To be done >>
Check each line of the data for "import" and select those that have it.

==========

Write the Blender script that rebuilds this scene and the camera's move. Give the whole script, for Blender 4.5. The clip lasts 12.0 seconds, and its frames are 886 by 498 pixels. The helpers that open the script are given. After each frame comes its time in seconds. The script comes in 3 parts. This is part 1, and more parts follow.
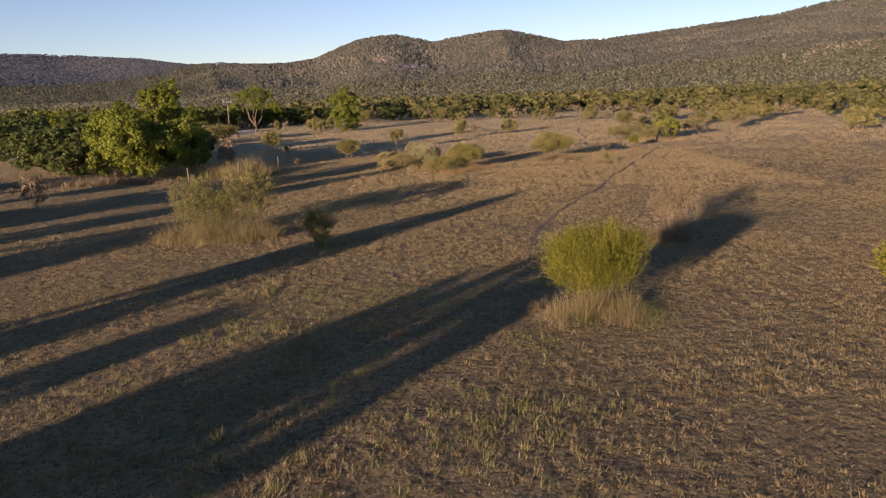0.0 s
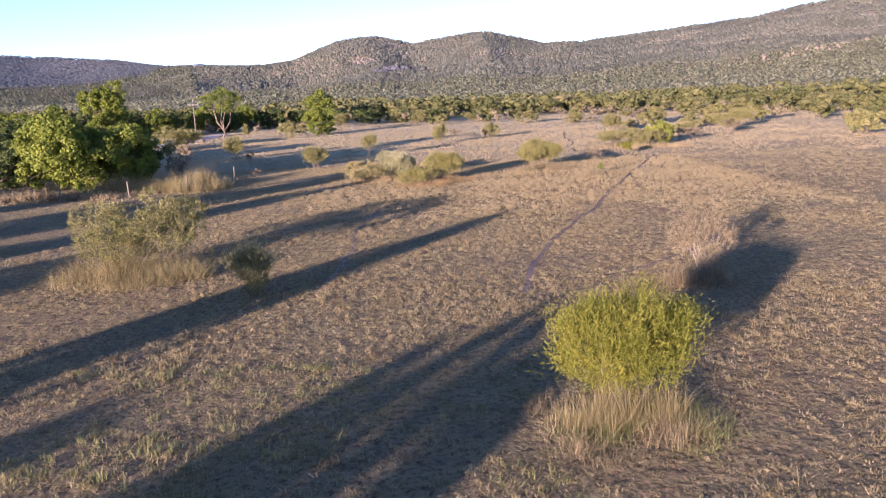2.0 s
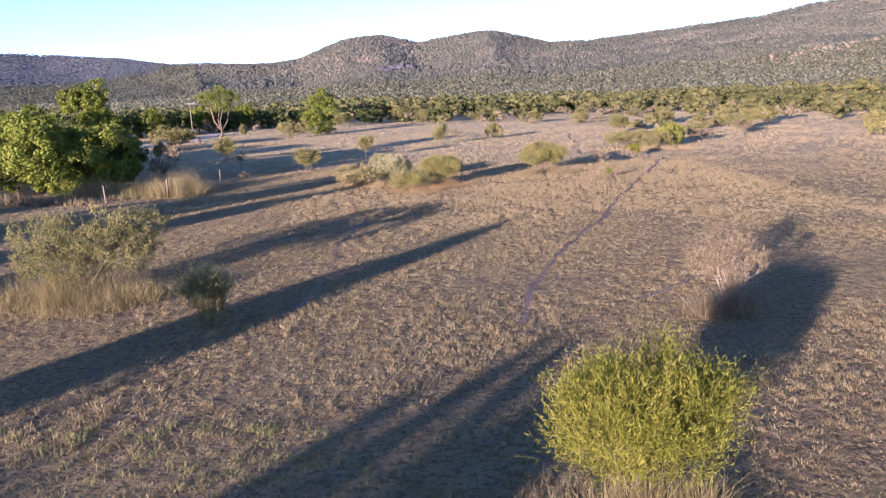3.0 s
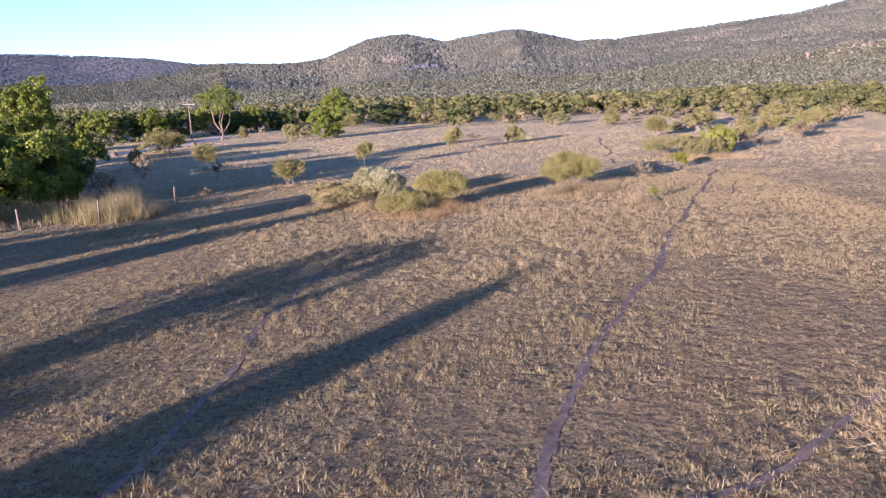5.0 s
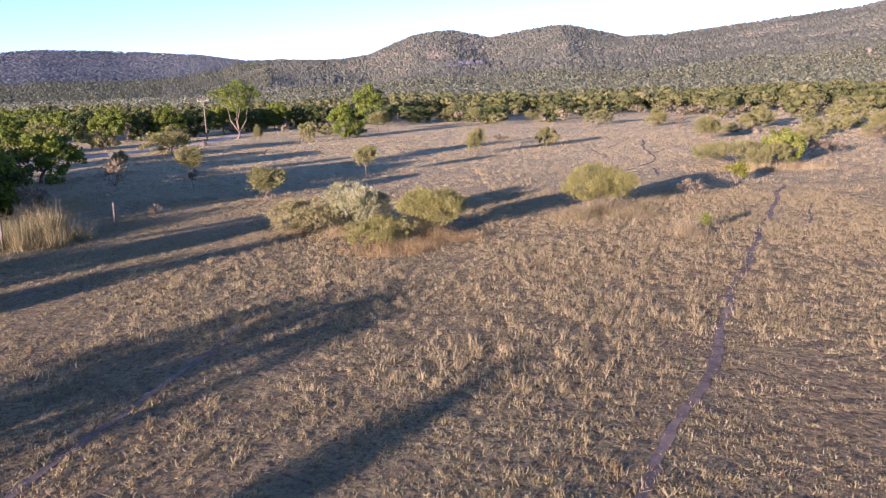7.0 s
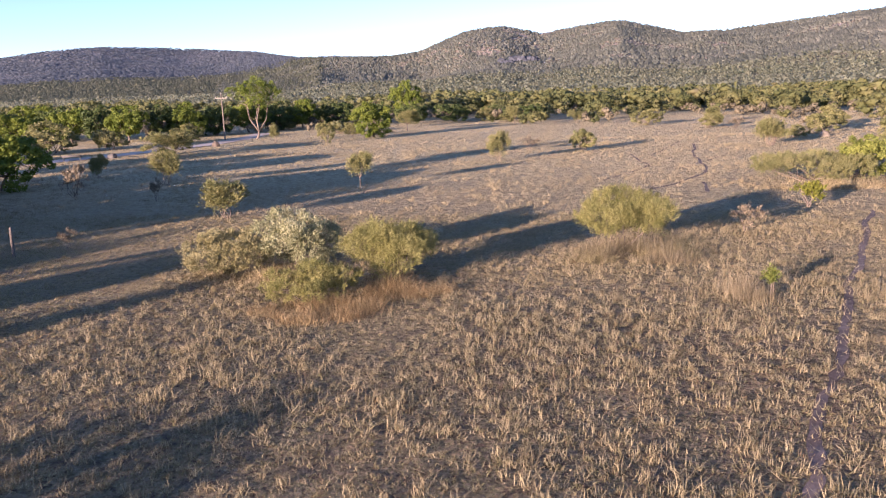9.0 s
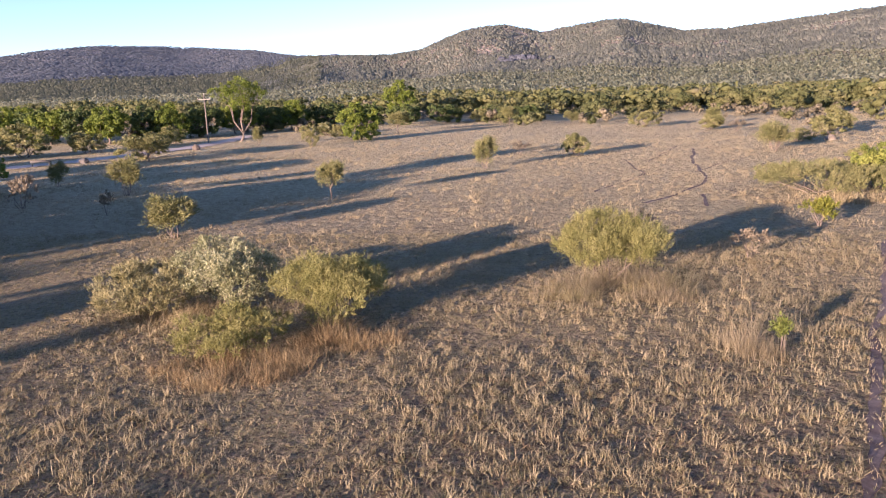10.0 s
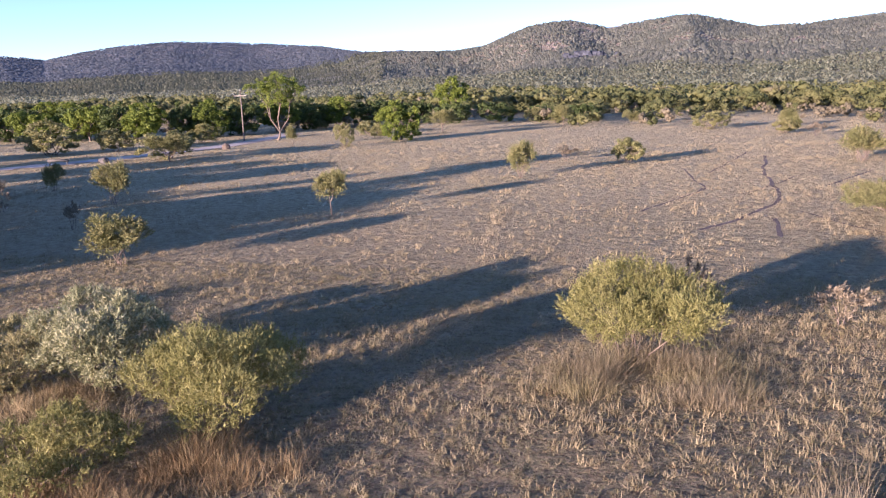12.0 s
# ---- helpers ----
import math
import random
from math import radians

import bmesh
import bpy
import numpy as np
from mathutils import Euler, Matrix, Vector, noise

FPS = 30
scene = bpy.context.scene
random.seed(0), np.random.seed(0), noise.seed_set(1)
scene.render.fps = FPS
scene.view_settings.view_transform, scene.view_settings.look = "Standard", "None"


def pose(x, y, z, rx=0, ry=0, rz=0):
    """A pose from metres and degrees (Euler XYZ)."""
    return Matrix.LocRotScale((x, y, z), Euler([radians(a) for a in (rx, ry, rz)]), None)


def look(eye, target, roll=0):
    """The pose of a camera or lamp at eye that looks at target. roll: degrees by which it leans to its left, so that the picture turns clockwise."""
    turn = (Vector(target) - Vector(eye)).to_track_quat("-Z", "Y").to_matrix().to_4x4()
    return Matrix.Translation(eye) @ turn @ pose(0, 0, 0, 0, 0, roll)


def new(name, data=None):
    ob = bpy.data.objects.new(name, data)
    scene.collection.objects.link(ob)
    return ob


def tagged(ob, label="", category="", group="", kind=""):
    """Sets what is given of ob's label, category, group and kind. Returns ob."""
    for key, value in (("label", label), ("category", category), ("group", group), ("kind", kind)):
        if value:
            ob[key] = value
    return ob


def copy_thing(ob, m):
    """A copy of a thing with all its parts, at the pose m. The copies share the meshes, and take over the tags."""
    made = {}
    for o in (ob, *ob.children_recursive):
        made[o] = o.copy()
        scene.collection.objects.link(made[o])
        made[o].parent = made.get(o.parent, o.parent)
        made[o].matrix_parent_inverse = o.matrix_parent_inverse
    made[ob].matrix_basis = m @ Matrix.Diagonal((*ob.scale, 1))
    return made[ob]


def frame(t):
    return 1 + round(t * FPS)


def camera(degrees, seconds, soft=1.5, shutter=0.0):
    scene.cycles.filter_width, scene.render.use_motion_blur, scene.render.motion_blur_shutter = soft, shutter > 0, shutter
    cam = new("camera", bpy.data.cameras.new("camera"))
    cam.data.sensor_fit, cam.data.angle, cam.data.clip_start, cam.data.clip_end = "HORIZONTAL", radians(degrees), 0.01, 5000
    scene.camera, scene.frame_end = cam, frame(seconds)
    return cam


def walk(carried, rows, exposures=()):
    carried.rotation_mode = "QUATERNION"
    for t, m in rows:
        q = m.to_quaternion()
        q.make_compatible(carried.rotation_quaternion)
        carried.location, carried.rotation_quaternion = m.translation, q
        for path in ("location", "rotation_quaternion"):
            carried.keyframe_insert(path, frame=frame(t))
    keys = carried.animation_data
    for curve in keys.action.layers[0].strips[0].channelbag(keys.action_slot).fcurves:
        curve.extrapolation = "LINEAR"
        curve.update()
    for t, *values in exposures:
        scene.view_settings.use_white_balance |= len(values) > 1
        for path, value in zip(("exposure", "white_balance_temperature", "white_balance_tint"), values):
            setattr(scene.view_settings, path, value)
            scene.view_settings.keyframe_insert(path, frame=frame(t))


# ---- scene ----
cam = camera(61.5, 12.0, soft=1.2)
METRES, EYE, TILT, LEAN, TURN = 58.3, 7.0, 0.0, 0.0, 0.0
ROWS = [
    (0.0, 0.0, 0.0, 0.0, -0.45, -11.83, 2.14),
    (0.5, -0.0007, 0.0411, 0.0008, -0.32, -11.77, 2.11),
    (1.0, 0.0001, 0.076, 0.0012, -2.32, -11.78, 2.18),
    (1.5, 0.0038, 0.1052, 0.0012, -2.12, -11.75, 2.19),
    (2.0, 0.0095, 0.1309, 0.0012, -1.91, -11.75, 2.18),
    (2.5, 0.0159, 0.1591, 0.0012, -1.69, -11.79, 2.11),
    (3.0, 0.0229, 0.1954, 0.0011, -1.48, -11.8, 2.05),
    (5.0, 0.0552, 0.4047, 0.0, 0.51, -11.76, 2.13),
    (5.5, 0.0659, 0.4501, -0.0003, 0.62, -11.81, 2.15),
    (6.0, 0.0773, 0.4925, -0.0008, 0.73, -11.92, 2.17),
    (6.5, 0.0887, 0.5373, -0.0009, 1.92, -11.96, 2.11),
    (7.0, 0.1002, 0.5846, -0.0009, 3.98, -11.9, 1.96),
    (9.0, 0.1436, 0.7617, -0.0016, 7.93, -12.01, 1.83),
    (9.5, 0.1525, 0.8013, 0.0017, 7.97, -12.09, 1.82),
    (10.0, 0.1606, 0.8399, 0.0037, 7.99, -12.12, 1.85),
    (10.5, 0.1678, 0.8767, 0.0037, 7.99, -12.19, 1.84),
    (11.0, 0.1748, 0.9123, 0.004, 8.02, -12.24, 1.87),
    (11.5, 0.1811, 0.9464, 0.0042, 12.87, -12.17, 1.52),
    (12.0, 0.1861, 0.9801, 0.0043, 12.84, -12.24, 1.56),
]

walk(cam, [(t, pose(0, 0, EYE, TILT, LEAN, TURN) @ pose(METRES * x, METRES * y, METRES * z, 90 + pitch, roll, yaw)) for t, x, y, z, yaw, pitch, roll in ROWS],
     exposures=[(0.0, 1.17, 6900, 33.5), (0.5, 1.42, 6750, 34.5), (1.0, 1.77, 6400, 36), (1.5, 2.03, 6000, 37), (2.0, 2.17, 5660, 38.4), (5.0, 2.18, 5380, 38.5), (7.0, 2.13, 5560, 37), (9.0, 2.11, 5770, 36), (10.0, 2.11, 5830, 35), (11.0, 2.11, 5600, 35), (12.0, 2.12, 5430, 36)])

# ---- light ----
SUN_AZ, SUN_EL = 213.5, 7.5          # where the sun stands, degrees from +y towards +x
SX, SY = math.sin(radians(SUN_AZ - 180)), math.cos(radians(SUN_AZ - 180))   # the way the shadows fall
world = bpy.data.worlds.new("sky")
scene.world = world
world.use_nodes = True
wn, wl = world.node_tree.nodes, world.node_tree.links
sky = wn.new("ShaderNodeTexSky")
sky.sky_type = "NISHITA"
sky.sun_disc = False
sky.sun_elevation, sky.sun_rotation = radians(SUN_EL), radians(SUN_AZ)
sky.altitude, sky.air_density, sky.dust_density, sky.ozone_density = 800, 0.8, 0.12, 1.9
wn["Background"].inputs["Strength"].default_value = 0.079
wl.new(sky.outputs[0], wn["Background"].inputs["Color"])
sun = new("sun", bpy.data.lights.new("sun", "SUN"))
sun.data.energy, sun.data.angle, sun.data.color = 5.0, radians(0.6), (1.0, 0.75, 0.49)
sun.matrix_world = look((-SX * 100, -SY * 100, 100 * math.tan(radians(SUN_EL))), (0, 0, 0))


# ---- materials ----
def material(name, rough=0.9):
    m = bpy.data.materials.new(name)
    m.use_nodes = True
    n, l = m.node_tree.nodes, m.node_tree.links
    b = n["Principled BSDF"]
    b.inputs["Roughness"].default_value = rough
    b.inputs["Specular IOR Level"].default_value = 0.2
    return m, n, l, b


def ramp(n, stops):
    r = n.new("ShaderNodeValToRGB")
    e = r.color_ramp.elements
    while len(e) < len(stops):
        e.new(0.5)
    for k, (p, c) in zip(e, stops):
        k.position, k.color = p, (*c, 1)
    return r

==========

Solution >>
import math
import random
from math import radians
import bmesh
import bpy
import numpy as np
from mathutils import Euler, Matrix, Vector, noise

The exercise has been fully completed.